Start of Data shown

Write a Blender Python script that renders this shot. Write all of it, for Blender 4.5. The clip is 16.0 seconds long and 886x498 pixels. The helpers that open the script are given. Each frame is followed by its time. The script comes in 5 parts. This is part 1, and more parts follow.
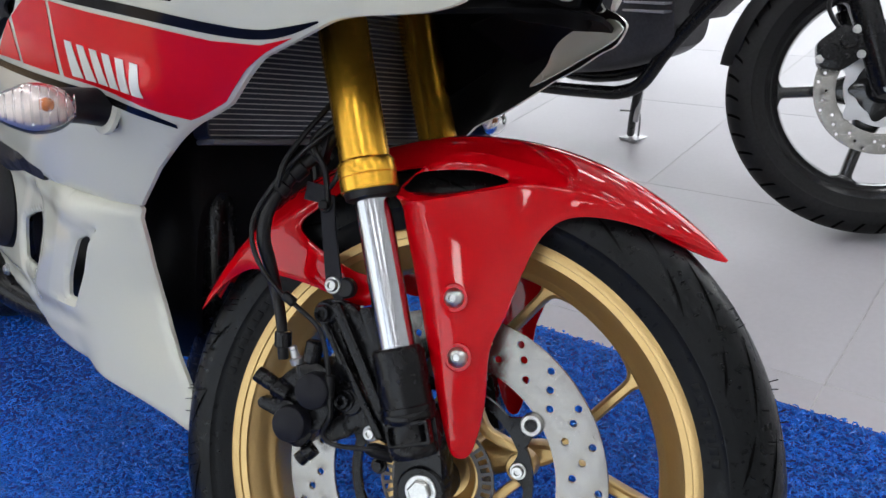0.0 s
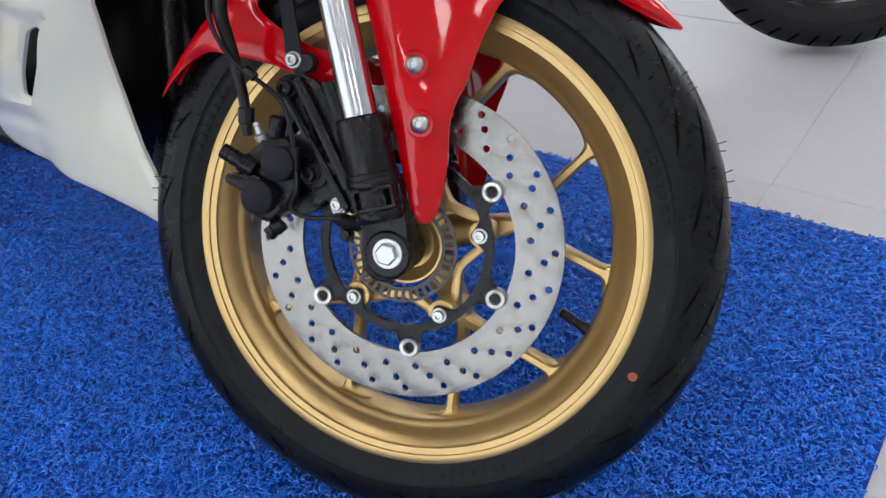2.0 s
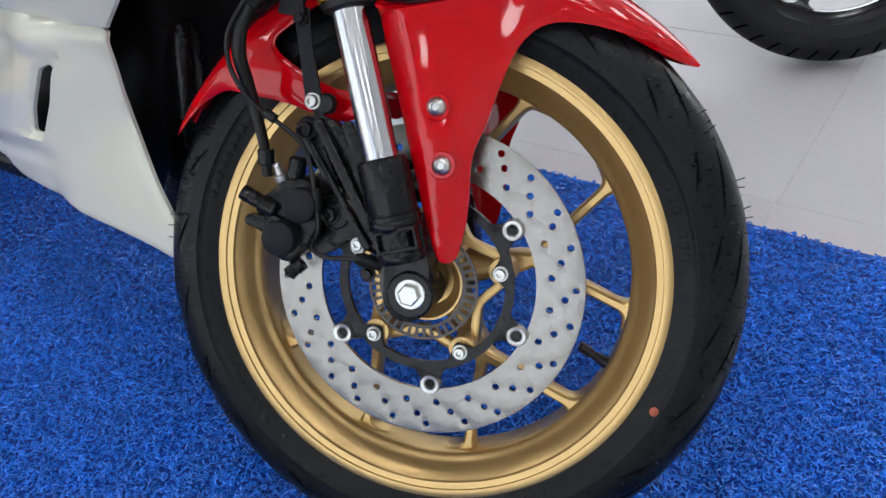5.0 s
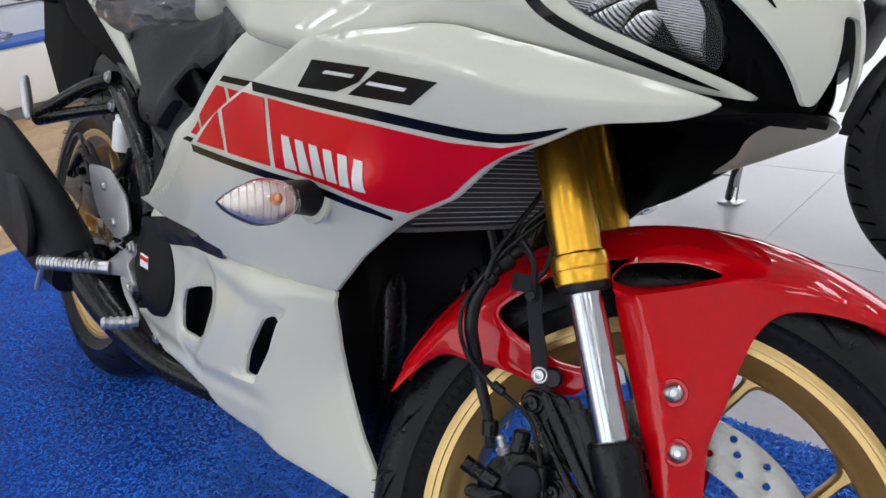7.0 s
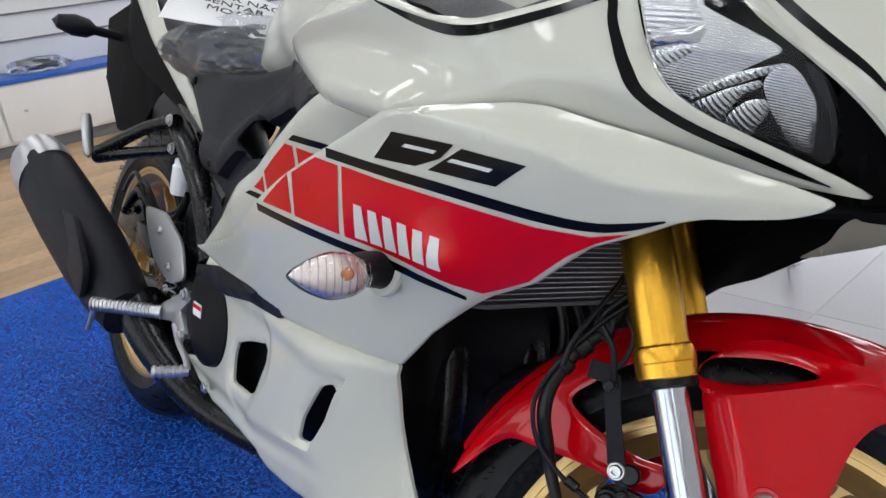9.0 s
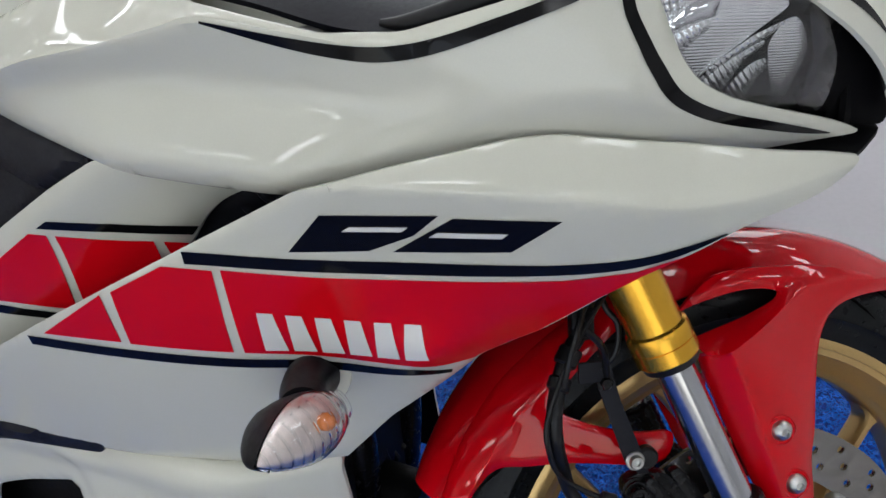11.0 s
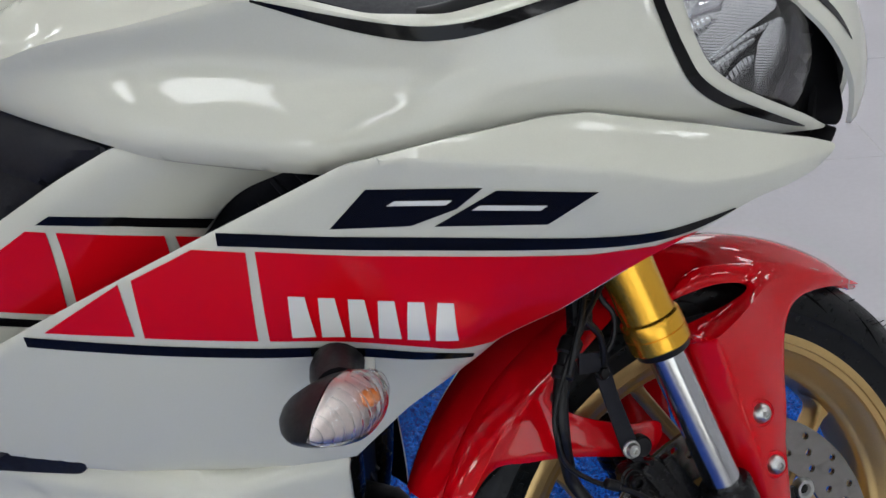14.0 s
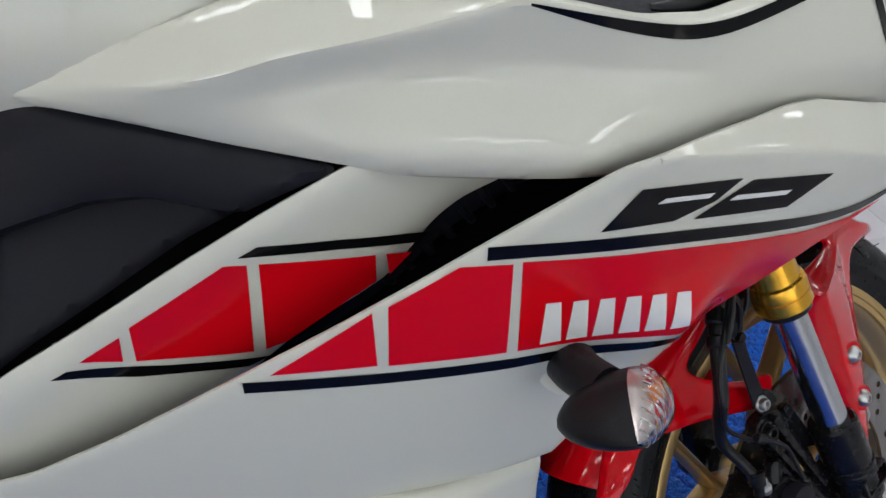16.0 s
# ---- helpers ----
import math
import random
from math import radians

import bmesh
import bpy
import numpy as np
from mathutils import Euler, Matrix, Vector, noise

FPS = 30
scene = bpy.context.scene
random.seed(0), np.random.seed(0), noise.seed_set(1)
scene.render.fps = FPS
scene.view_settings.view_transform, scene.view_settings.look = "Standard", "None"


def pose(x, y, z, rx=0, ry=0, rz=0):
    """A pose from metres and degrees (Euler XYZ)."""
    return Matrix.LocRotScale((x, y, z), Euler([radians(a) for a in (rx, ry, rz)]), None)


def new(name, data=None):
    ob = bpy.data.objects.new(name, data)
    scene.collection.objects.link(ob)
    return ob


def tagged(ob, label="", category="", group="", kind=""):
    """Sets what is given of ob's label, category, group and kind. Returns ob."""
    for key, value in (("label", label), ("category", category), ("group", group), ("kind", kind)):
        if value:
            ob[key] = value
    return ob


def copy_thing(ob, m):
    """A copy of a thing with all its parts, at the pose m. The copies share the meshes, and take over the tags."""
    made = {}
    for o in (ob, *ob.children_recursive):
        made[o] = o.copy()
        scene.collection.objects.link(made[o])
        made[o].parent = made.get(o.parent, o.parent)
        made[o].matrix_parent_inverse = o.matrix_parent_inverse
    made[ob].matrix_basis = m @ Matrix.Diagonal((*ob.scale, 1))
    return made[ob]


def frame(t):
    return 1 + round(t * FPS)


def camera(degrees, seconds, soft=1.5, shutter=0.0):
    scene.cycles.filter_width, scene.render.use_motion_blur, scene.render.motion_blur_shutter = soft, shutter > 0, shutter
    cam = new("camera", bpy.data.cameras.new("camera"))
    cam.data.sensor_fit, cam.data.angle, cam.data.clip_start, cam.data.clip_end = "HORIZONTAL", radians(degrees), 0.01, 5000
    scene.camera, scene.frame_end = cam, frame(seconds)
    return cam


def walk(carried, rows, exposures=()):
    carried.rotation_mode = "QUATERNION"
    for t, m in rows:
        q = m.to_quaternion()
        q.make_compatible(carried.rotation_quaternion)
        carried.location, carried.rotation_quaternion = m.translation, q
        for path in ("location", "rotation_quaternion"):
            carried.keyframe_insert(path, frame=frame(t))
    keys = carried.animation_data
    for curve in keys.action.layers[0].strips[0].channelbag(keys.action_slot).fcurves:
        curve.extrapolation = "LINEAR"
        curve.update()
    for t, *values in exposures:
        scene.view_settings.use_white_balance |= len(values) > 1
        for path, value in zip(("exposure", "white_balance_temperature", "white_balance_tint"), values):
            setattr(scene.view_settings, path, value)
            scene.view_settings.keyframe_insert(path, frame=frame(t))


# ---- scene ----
cam = camera(57.86, 16.0, soft=1.5)
PATH = [
    (0.0, 0.4101, -0.2856, 0.8029, 62.634, 6.865, 46.044),
    (0.5, 0.3965, -0.3209, 0.7737, 58.511, 6.555, 45.712),
    (1.0, 0.4045, -0.3214, 0.7540, 55.604, 6.330, 45.058),
    (1.5, 0.4286, -0.3271, 0.7460, 53.584, 6.208, 44.106),
    (2.0, 0.4443, -0.3320, 0.7457, 52.382, 6.454, 42.982),
    (2.5, 0.4503, -0.3362, 0.7501, 52.086, 6.503, 42.315),
    (3.0, 0.4510, -0.3415, 0.7509, 52.025, 6.421, 41.994),
    (3.2, 0.4506, -0.3432, 0.7521, 51.961, 6.306, 41.930),
    (5.3, 0.3975, -0.3304, 0.7925, 52.412, 6.691, 42.066),
    (5.5, 0.3848, -0.3287, 0.8052, 53.500, 6.824, 42.647),
    (6.0, 0.3421, -0.3575, 0.8280, 59.486, 6.761, 43.605),
    (6.5, 0.3201, -0.3704, 0.8492, 64.096, 7.316, 46.392),
    (7.0, 0.3107, -0.3861, 0.8601, 66.509, 7.734, 49.047),
    (7.5, 0.3100, -0.3927, 0.8638, 67.583, 7.515, 50.540),
    (8.0, 0.3091, -0.3980, 0.8709, 68.664, 7.324, 51.414),
    (8.5, 0.2990, -0.4022, 0.8704, 69.470, 6.906, 52.003),
    (9.0, 0.2552, -0.3813, 0.8918, 69.110, 6.459, 52.281),
    (9.2, 0.2383, -0.3678, 0.9159, 66.933, 6.385, 52.168),
    (11.3, -0.1450, -0.3518, 1.0120, 50.377, 8.629, 10.683),
    (11.5, -0.1695, -0.3818, 1.0117, 51.094, 8.105, 8.880),
    (12.0, -0.1817, -0.4104, 1.0045, 53.268, 6.866, 7.766),
    (12.5, -0.1835, -0.4086, 0.9933, 54.629, 6.019, 7.540),
    (13.0, -0.1775, -0.3997, 0.9846, 55.029, 5.401, 7.751),
    (13.5, -0.1732, -0.4011, 0.9813, 55.123, 5.310, 7.845),
    (14.0, -0.1786, -0.4200, 0.9856, 55.386, 4.996, 8.118),
    (14.5, -0.2203, -0.4320, 1.0073, 55.231, 4.901, 8.288),
    (15.0, -0.2967, -0.4235, 1.0344, 54.732, 3.321, 5.475),
    (15.5, -0.3696, -0.4139, 1.0388, 53.700, 1.608, -0.489),
    (16.0, -0.4598, -0.4070, 1.0156, 52.415, 1.372, -6.671),
]
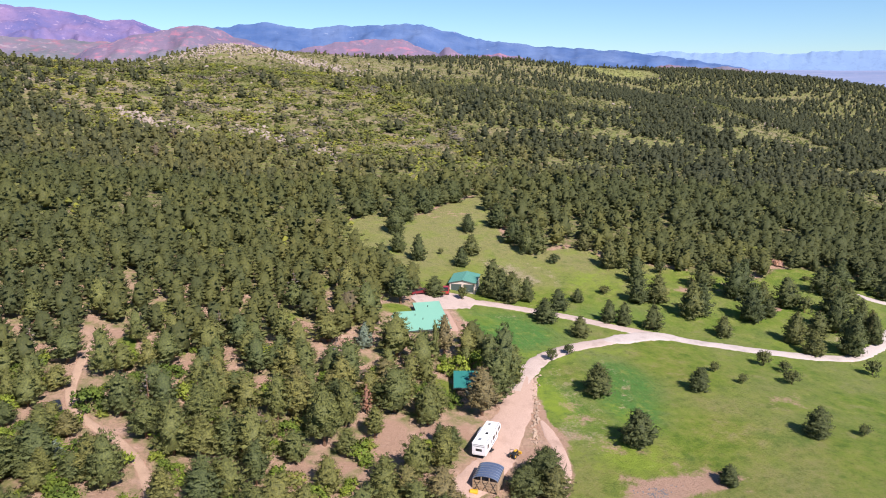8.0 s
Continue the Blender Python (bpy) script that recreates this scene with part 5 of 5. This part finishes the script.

End of Data shown

*Short problem:*
Omit the pictures, then quote the rest of the material above exactly.

*Task answer:*
Write a Blender Python script that renders this shot. Write all of it, for Blender 4.5. The clip is 16.0 seconds long and 886x498 pixels. The helpers that open the script are given. Each frame is followed by its time. The script comes in 5 parts. This is part 1, and more parts follow.
0.0 s
2.0 s
5.0 s
7.0 s
9.0 s
11.0 s
14.0 s
16.0 s
# ---- helpers ----
import math
import random
from math import radians

import bmesh
import bpy
import numpy as np
from mathutils import Euler, Matrix, Vector, noise

FPS = 30
scene = bpy.context.scene
random.seed(0), np.random.seed(0), noise.seed_set(1)
scene.render.fps = FPS
scene.view_settings.view_transform, scene.view_settings.look = "Standard", "None"


def pose(x, y, z, rx=0, ry=0, rz=0):
    """A pose from metres and degrees (Euler XYZ)."""
    return Matrix.LocRotScale((x, y, z), Euler([radians(a) for a in (rx, ry, rz)]), None)


def new(name, data=None):
    ob = bpy.data.objects.new(name, data)
    scene.collection.objects.link(ob)
    return ob


def tagged(ob, label="", category="", group="", kind=""):
    """Sets what is given of ob's label, category, group and kind. Returns ob."""
    for key, value in (("label", label), ("category", category), ("group", group), ("kind", kind)):
        if value:
            ob[key] = value
    return ob


def copy_thing(ob, m):
    """A copy of a thing with all its parts, at the pose m. The copies share the meshes, and take over the tags."""
    made = {}
    for o in (ob, *ob.children_recursive):
        made[o] = o.copy()
        scene.collection.objects.link(made[o])
        made[o].parent = made.get(o.parent, o.parent)
        made[o].matrix_parent_inverse = o.matrix_parent_inverse
    made[ob].matrix_basis = m @ Matrix.Diagonal((*ob.scale, 1))
    return made[ob]


def frame(t):
    return 1 + round(t * FPS)


def camera(degrees, seconds, soft=1.5, shutter=0.0):
    scene.cycles.filter_width, scene.render.use_motion_blur, scene.render.motion_blur_shutter = soft, shutter > 0, shutter
    cam = new("camera", bpy.data.cameras.new("camera"))
    cam.data.sensor_fit, cam.data.angle, cam.data.clip_start, cam.data.clip_end = "HORIZONTAL", radians(degrees), 0.01, 5000
    scene.camera, scene.frame_end = cam, frame(seconds)
    return cam


def walk(carried, rows, exposures=()):
    carried.rotation_mode = "QUATERNION"
    for t, m in rows:
        q = m.to_quaternion()
        q.make_compatible(carried.rotation_quaternion)
        carried.location, carried.rotation_quaternion = m.translation, q
        for path in ("location", "rotation_quaternion"):
            carried.keyframe_insert(path, frame=frame(t))
    keys = carried.animation_data
    for curve in keys.action.layers[0].strips[0].channelbag(keys.action_slot).fcurves:
        curve.extrapolation = "LINEAR"
        curve.update()
    for t, *values in exposures:
        scene.view_settings.use_white_balance |= len(values) > 1
        for path, value in zip(("exposure", "white_balance_temperature", "white_balance_tint"), values):
            setattr(scene.view_settings, path, value)
            scene.view_settings.keyframe_insert(path, frame=frame(t))


# ---- scene ----
cam = camera(57.86, 16.0, soft=1.5)
PATH = [
    (0.0, 0.4101, -0.2856, 0.8029, 62.634, 6.865, 46.044),
    (0.5, 0.3965, -0.3209, 0.7737, 58.511, 6.555, 45.712),
    (1.0, 0.4045, -0.3214, 0.7540, 55.604, 6.330, 45.058),
    (1.5, 0.4286, -0.3271, 0.7460, 53.584, 6.208, 44.106),
    (2.0, 0.4443, -0.3320, 0.7457, 52.382, 6.454, 42.982),
    (2.5, 0.4503, -0.3362, 0.7501, 52.086, 6.503, 42.315),
    (3.0, 0.4510, -0.3415, 0.7509, 52.025, 6.421, 41.994),
    (3.2, 0.4506, -0.3432, 0.7521, 51.961, 6.306, 41.930),
    (5.3, 0.3975, -0.3304, 0.7925, 52.412, 6.691, 42.066),
    (5.5, 0.3848, -0.3287, 0.8052, 53.500, 6.824, 42.647),
    (6.0, 0.3421, -0.3575, 0.8280, 59.486, 6.761, 43.605),
    (6.5, 0.3201, -0.3704, 0.8492, 64.096, 7.316, 46.392),
    (7.0, 0.3107, -0.3861, 0.8601, 66.509, 7.734, 49.047),
    (7.5, 0.3100, -0.3927, 0.8638, 67.583, 7.515, 50.540),
    (8.0, 0.3091, -0.3980, 0.8709, 68.664, 7.324, 51.414),
    (8.5, 0.2990, -0.4022, 0.8704, 69.470, 6.906, 52.003),
    (9.0, 0.2552, -0.3813, 0.8918, 69.110, 6.459, 52.281),
    (9.2, 0.2383, -0.3678, 0.9159, 66.933, 6.385, 52.168),
    (11.3, -0.1450, -0.3518, 1.0120, 50.377, 8.629, 10.683),
    (11.5, -0.1695, -0.3818, 1.0117, 51.094, 8.105, 8.880),
    (12.0, -0.1817, -0.4104, 1.0045, 53.268, 6.866, 7.766),
    (12.5, -0.1835, -0.4086, 0.9933, 54.629, 6.019, 7.540),
    (13.0, -0.1775, -0.3997, 0.9846, 55.029, 5.401, 7.751),
    (13.5, -0.1732, -0.4011, 0.9813, 55.123, 5.310, 7.845),
    (14.0, -0.1786, -0.4200, 0.9856, 55.386, 4.996, 8.118),
    (14.5, -0.2203, -0.4320, 1.0073, 55.231, 4.901, 8.288),
    (15.0, -0.2967, -0.4235, 1.0344, 54.732, 3.321, 5.475),
    (15.5, -0.3696, -0.4139, 1.0388, 53.700, 1.608, -0.489),
    (16.0, -0.4598, -0.4070, 1.0156, 52.415, 1.372, -6.671),
]
8.0 s
Continue the Blender Python (bpy) script that recreates this scene with part 5 of 5. This part finishes the script.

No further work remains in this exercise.